| || Reflex Photonics™ Hardens its Rugged LightABLE™ Optical Modules to -57 C |
25th October, 2015
Montreal, Quebec - October 24, 2015 - The LightABLE™ are small low form factor (5mm high) surface mount optical modules that operate in the harshest environments for military ground, air and sea vehicles. They tolerate high shock and vibration and can transmit over 120Gbps at exceptionally low bit error rates of less than e-15. Release link: http://www.reflexphotonics.com
Reflex Photonics™ will be showing a live demonstration of the LightABLE™ at MILCOM 2015 in Tampa, Florida from October 26 to 28. Conference attendees are invited to see this demonstration at our booth# 612 where the LightABLE™ is rapidly cooled to -40 C while it is transmitting and receiving 120Gbps with no errors.
Dr. Michel Tetu, Business Development Advisor at Reflex Photonics™ said: “This is a very exciting moment.
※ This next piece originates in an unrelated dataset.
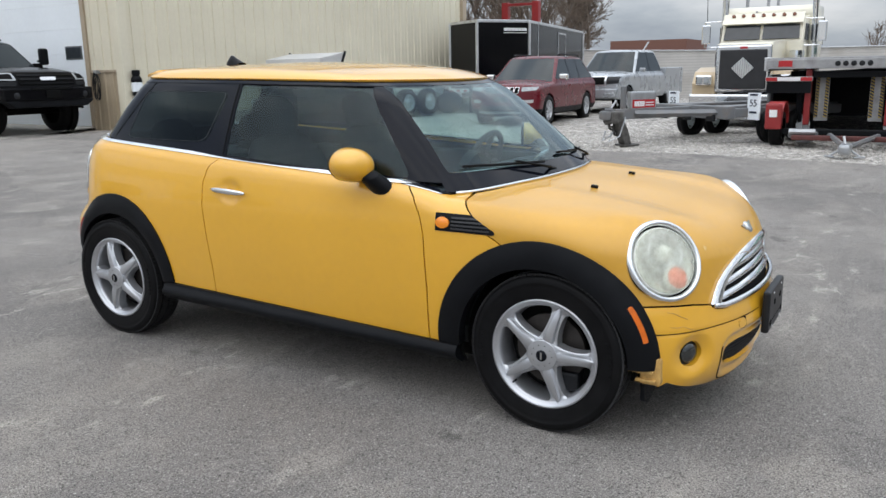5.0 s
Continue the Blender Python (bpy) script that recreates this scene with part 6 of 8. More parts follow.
# red minivan seen from behind
P_RED = paint("red_paint", (0.115, 0.006, 0.011))
van = car_body("red_minivan", "red minivan with roof rails parked by the garage door", "van", on_ground(-13.9, 24.6, 178), 4.9, 1.95, [(0.0, 0.3, 0.62, 0.82), (0.08, 0.24, 0.72, 0.92), (0.5, 0.22, 0.92, 0.98), (1.1, 0.22, 1.02, 1.0), (2.4, 0.22, 1.06, 1.0), (4.3, 0.22, 1.08, 1.0), (4.8, 0.24, 1.06, 0.97), (4.9, 0.32, 1.0, 0.93)], (0.75, 1.9, 4.55, 4.84, 1.02, 1.74, 0.74), P_RED, (0.9, 3.85), 0.335, M_ALLOY, pillars=(0.32, 0.62))
for s in (-1, 1):
    part("roof_rail", tube([(s * 0.62, 2.3, 1.80), (s * 0.62, 4.4, 1.79)], 0.02, 6), M_CLAD, van)
    part("side_moulding", box((s * 0.975 - 0.01, 1.4, 0.60), (s * 0.975 + 0.012, 3.3, 0.63), 0.004), M_SATIN, van)
face_patch(van, "tail_lamp", [(0.74, 0.72), (0.97, 0.72), (0.97, 1.05), (0.80, 1.05)], M_RED, front=False)
part("rear_bumper", box((-0.8, 4.80, 0.36), (0.8, 4.96, 0.60), 0.06), P_RED, van)
part("tailgate_trim", box((-0.45, 4.90, 0.98), (0.45, 4.94, 1.04), 0.01), M_SATIN, van)
for k in range(3):
    part("roof_bar", tube([(-0.62, 2.6 + 0.7 * k, 1.82), (0.62, 2.6 + 0.7 * k, 1.82)], 0.018, 6), M_CLAD, van)
number_plate(van, 4.94, 0.78, out=1)

# lifted black pickup
P_BLACK = M_BLACKPAINT


def pickup(name, label, m, L, W, lift, cab, bed_y, mat, axles, r, rim_mat, hood_z, bed_top, glass_mat=None, spokes=6, wheel_w=0.28, track=0.012):
    low = lift
    body = [(0.0, low + 0.1, hood_z - 0.28, 0.93), (0.05, low, hood_z - 0.10, 0.97), (0.3, low, hood_z - 0.02, 0.985), (0.7, low, hood_z + 0.035, 1.0), (1.2, low, hood_z + 0.05, 1.0), (cab[3], low, hood_z + 0.04, 1.0), (cab[3] + 0.02, low, hood_z + 0.04, 1.0), (bed_y - 0.03, low, hood_z + 0.03, 0.99), (bed_y - 0.01, low, low + 0.35, 0.9), (L - 0.1, low, low + 0.35, 0.9), (L, low + 0.1, low + 0.3, 0.9)]
    t = car_body(name, label, "pickup truck", m, L, W, body, cab, mat, axles, r, rim_mat, pillars=(0.5,), glass_mat=glass_mat, spokes=spokes, rim_share=0.6, wheel_w=wheel_w, track=track, bow=(0.10, 0.05), soft=0.10)
    for s in (-1, 1):
        part("bed_side", box((s * (W / 2 - 0.06) - 0.06, bed_y, low + 0.05), (s * (W / 2 - 0.06) + 0.06, L, bed_top), 0.03), mat, t)
    part("tailgate", box((-W / 2 + 0.1, L - 0.08, low + 0.1), (W / 2 - 0.1, L, bed_top), 0.02), mat, t)
    part("bed_front", box((-W / 2 + 0.1, bed_y, low + 0.1), (W / 2 - 0.1, bed_y + 0.05, bed_top), 0.02), mat, t)
    return t


M_GUNMETAL = material("dark_gunmetal_rim", (0.10, 0.10, 0.105), 0.35, metal=0.7, vary=0.15, scale=14)
gmc = pickup("black_pickup", "lifted black crew-cab pickup truck parked on the apron", on_ground(6.50, 12.9, 1), 5.55, 1.88, 0.66, (1.45, 2.2, 3.75, 4.1, 1.32, 1.93, 0.74), 4.1, P_BLACK, (0.95, 4.4), 0.45, M_GUNMETAL, 1.32, 1.37, glass_mat=M_DARKPANE, wheel_w=0.35, track=0.06)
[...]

Having access to such high performance small form factor, low weight and low power consumption high I/O optical transceiver that withstands harsh environmental conditions opens up new possibilities for Military and Aerospace applications. It makes the LightABLE™ the best choice for data intensive applications such as intelligence, surveillance and reconnaissance systems and high performance embedded computing systems. These high bandwidth optical devices meet SWaP for all types of mobile military vehicles”.
Reflex Photonics™ has supplied thousands of LightABLE™ to the largest defense contractors for radar, multi sensor systems and embedded computing systems.
About Reflex Photonics™
Founded in 2002, Reflex Photonics is an advanced developer of high-speed, parallel optical modules for Telecommunications, Aerospace and Defense. The company addresses the growing demand for high-speed interconnects among high performance embedded computers and routers, enabling equipment developers to design smaller, lower cost and lower powered systems that result in higher fidelity and faster connectivity.